In the TV show, there is only one emperor... in three bodies. One emperor who decided to live forever by cloning himself multiple times so that at any one time there would be three - Brother Dawn, Brother Day, and Brother Dusk. One young, one in his prime, and another waiting out the years until his coming end.

A curious and twisted trinity that brings an unexpected dimension to Foundation: humanity.

The Emperor(s) have no clothes

Lee Pace, who plays Brother Day or the Emperor in his prime, said that it was important to him that his character feels human.

“I very much think about the character, like an actor. Approaching roles, different actors, approaching roles. I believe that he, you know, in the course of this first season discovers his humanity.”

“I think he is fulfilling the office of a God, but he's not a God. Right. He's not a God. And I think he learns that,” said Pace.

The concept of this odd trinity ruling the Empire could easily come across as ludicrous but it is obvious that Pace did the work.

Of all the three personages that form the ruling trio, Pace's Brother Day easily stands out and by the end of the show it is not Harris' mathematician-turned-world-saviour you feel the most empathy for, but Pace's emperor.

How lonely can it be having no real companion allowed to get close to you, but yourself, even if they are cloned versions of you? Foundation answers those questions with Pace proving a skillful narrator.

“I think one of the pleasures of Foundation is going to be watching the emperor suffer,” Pace said, laughing.

Twisting narratives

Though Pace's tortured emperor is perhaps the best reason to keep watching the show, it's not that the other players aren't watchable.

Jared Harris is almost too believable in his role as the crotchety mathematician who would just like to get on with saving the world, thanks.

Yet there lies both frustration and the show's weakest point ― Seldon wants the emperor, wants everyone, really, to believe in his pronouncements that if something isn't done 30,000 years of darkness would come after the death of the Empire.

There is Gall Dornick (Lou Llobell), his apprentice and unwitting protége who believes in his predictions and yet, like us, is often left in the dark at crucial moments.

This often-used trope of keeping grand reveals for later just to keep narratives going can be useful sometimes but in Foundation is tiresome. Dornick is rightfully angry at Seldon, her mentor, whom she at first idolises but then is livid for not being told crucial things and given very little agency.

Dornick's character does exist in the books but in the TV version is gender bent into a woman, something that will not affect the narrative but will probably ruffle a few fan feathers.

Because Foundation just loves its contrasts, Leah Harvey plays Salvor Hardin, also originally a man in the books but here is a woman of action, not of maths, unlike Llobell's Gall.

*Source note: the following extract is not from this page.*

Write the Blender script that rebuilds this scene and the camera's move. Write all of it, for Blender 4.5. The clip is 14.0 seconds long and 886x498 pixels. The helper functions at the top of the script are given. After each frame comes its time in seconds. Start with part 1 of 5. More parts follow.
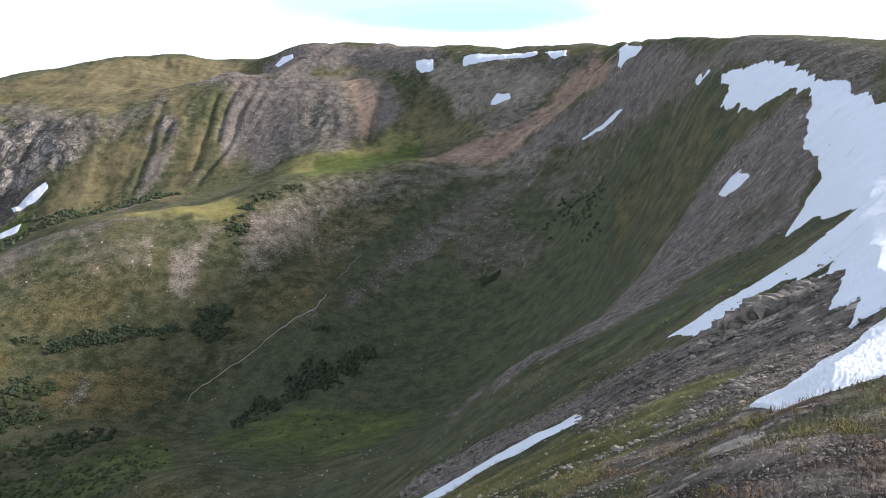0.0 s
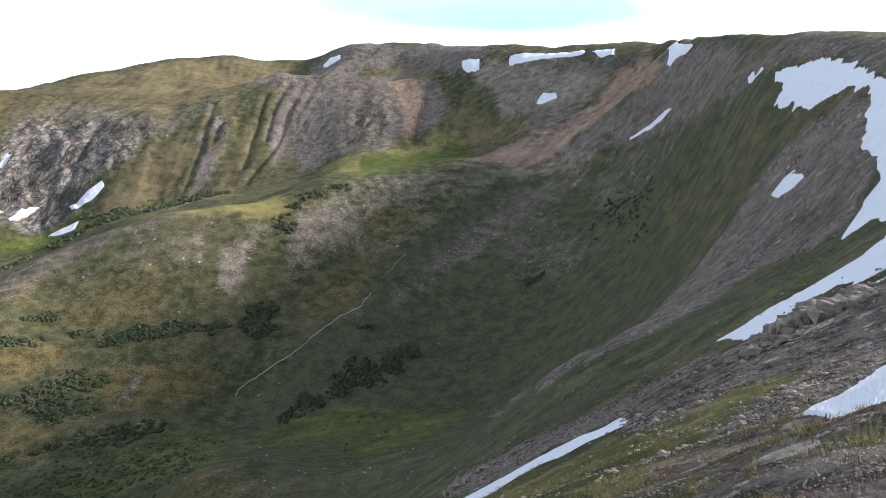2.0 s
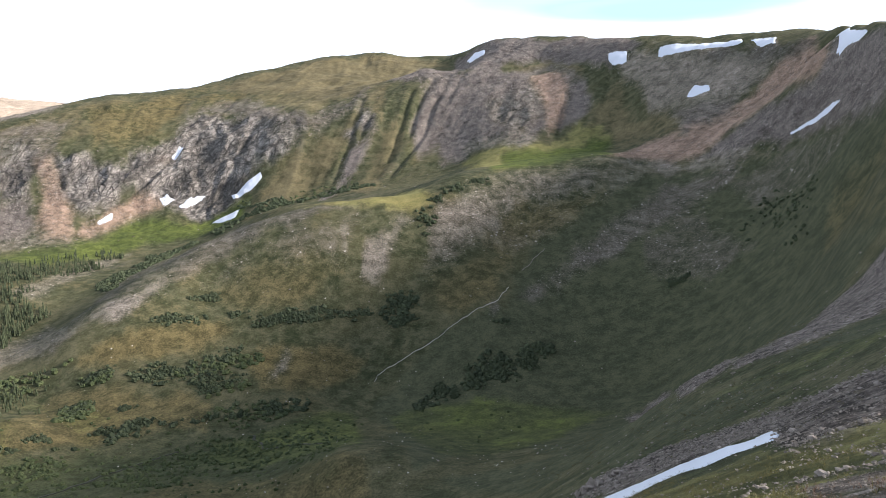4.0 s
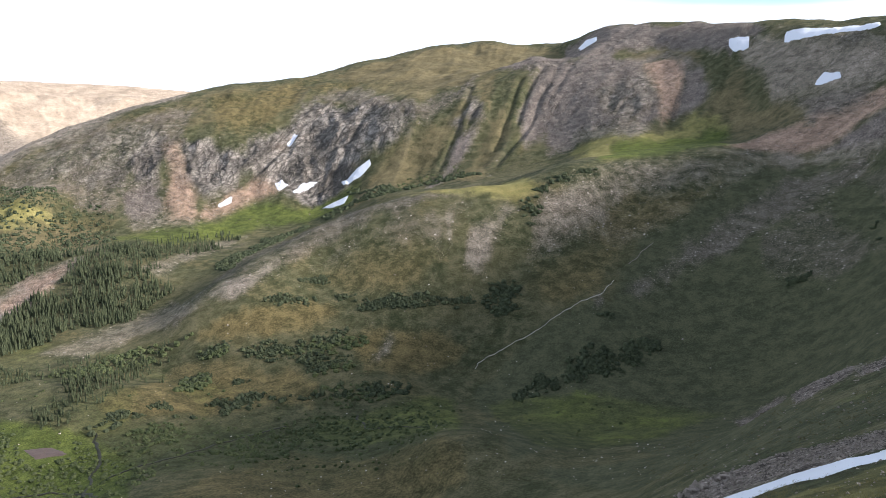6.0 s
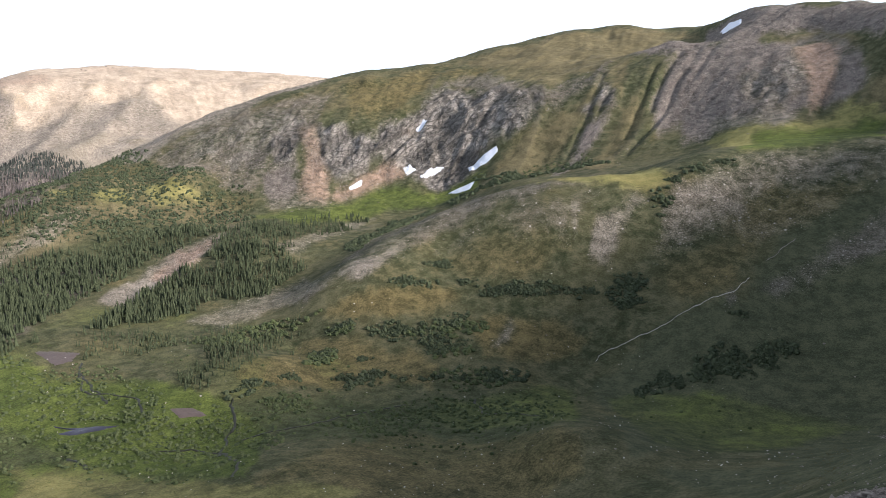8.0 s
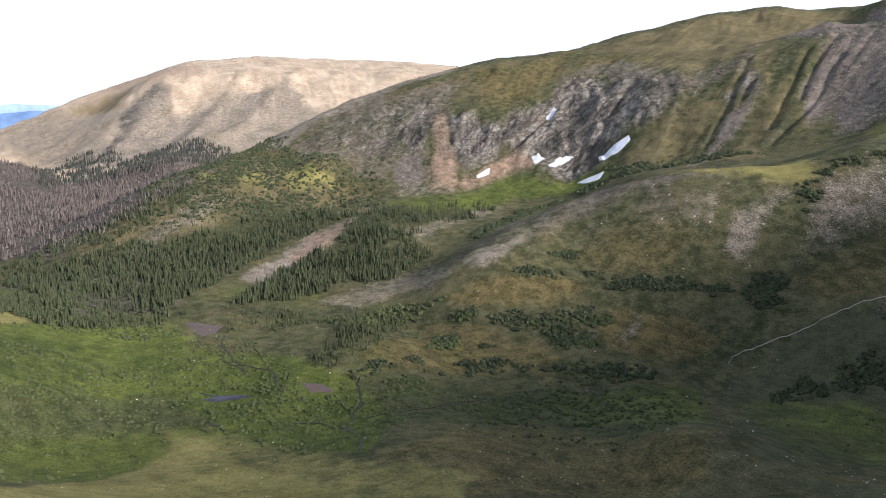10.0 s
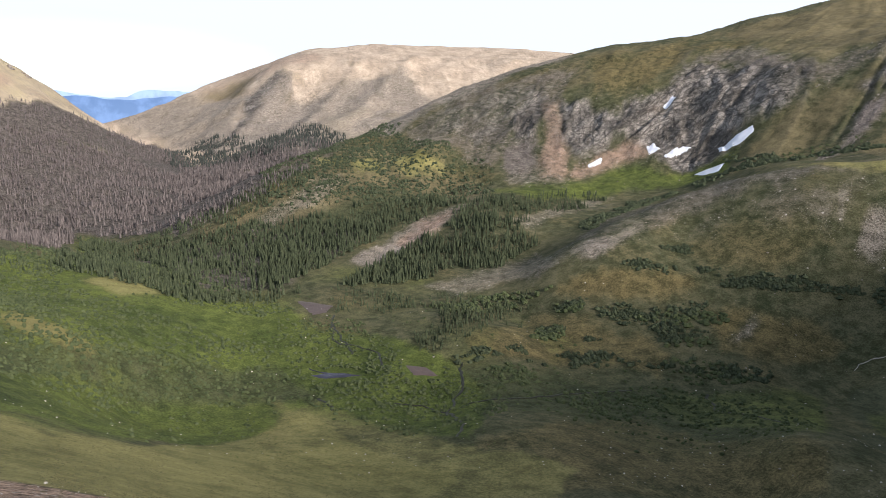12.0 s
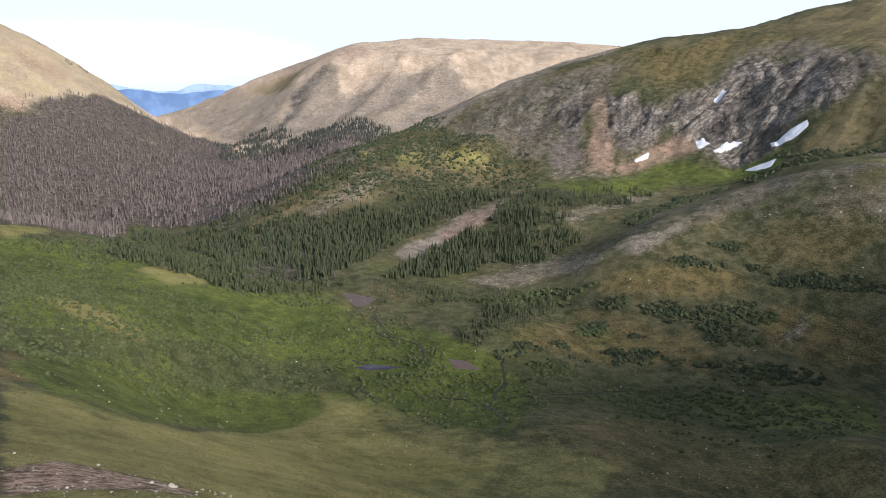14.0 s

The math prodigy versus the battle-worn protector ― not roles often given to women in sci-fi are welcome but sometimes the contrasts between the characters, not to mention the non-linear format of the episodes, with flashbacks and time skips can mean watching the show can get a little confusing.

Harvey's Hardin provides the few ass-kicking moments in the show with guns and hand-to-hand combat galore but at times the non-symmetry of Hardin's life on the new outpost Terminus and the various threads of the other character's narratives can make watching the show slightly challenging.

Foundation is not a show to binge. It is easier to go an episode at a time, thinking on certain bits and hoping they make more sense when you watch the next episode.

If you think of the first season as an opener, the start of an overarching grand adventure, Foundation will be easier to stomach. As it is, though, brilliant casting and great acting aside, it would have been nice to have moments of levity to temper the show's over-serious nature.

Is Foundation worth a watch? I would say yes, with caveats. Watch if you're intrigued by the questions Asimov's works have pondered and want to see some attempts at thinking them over in a TV show, avoid if you like your sci-fi fast-paced with aliens and blasters.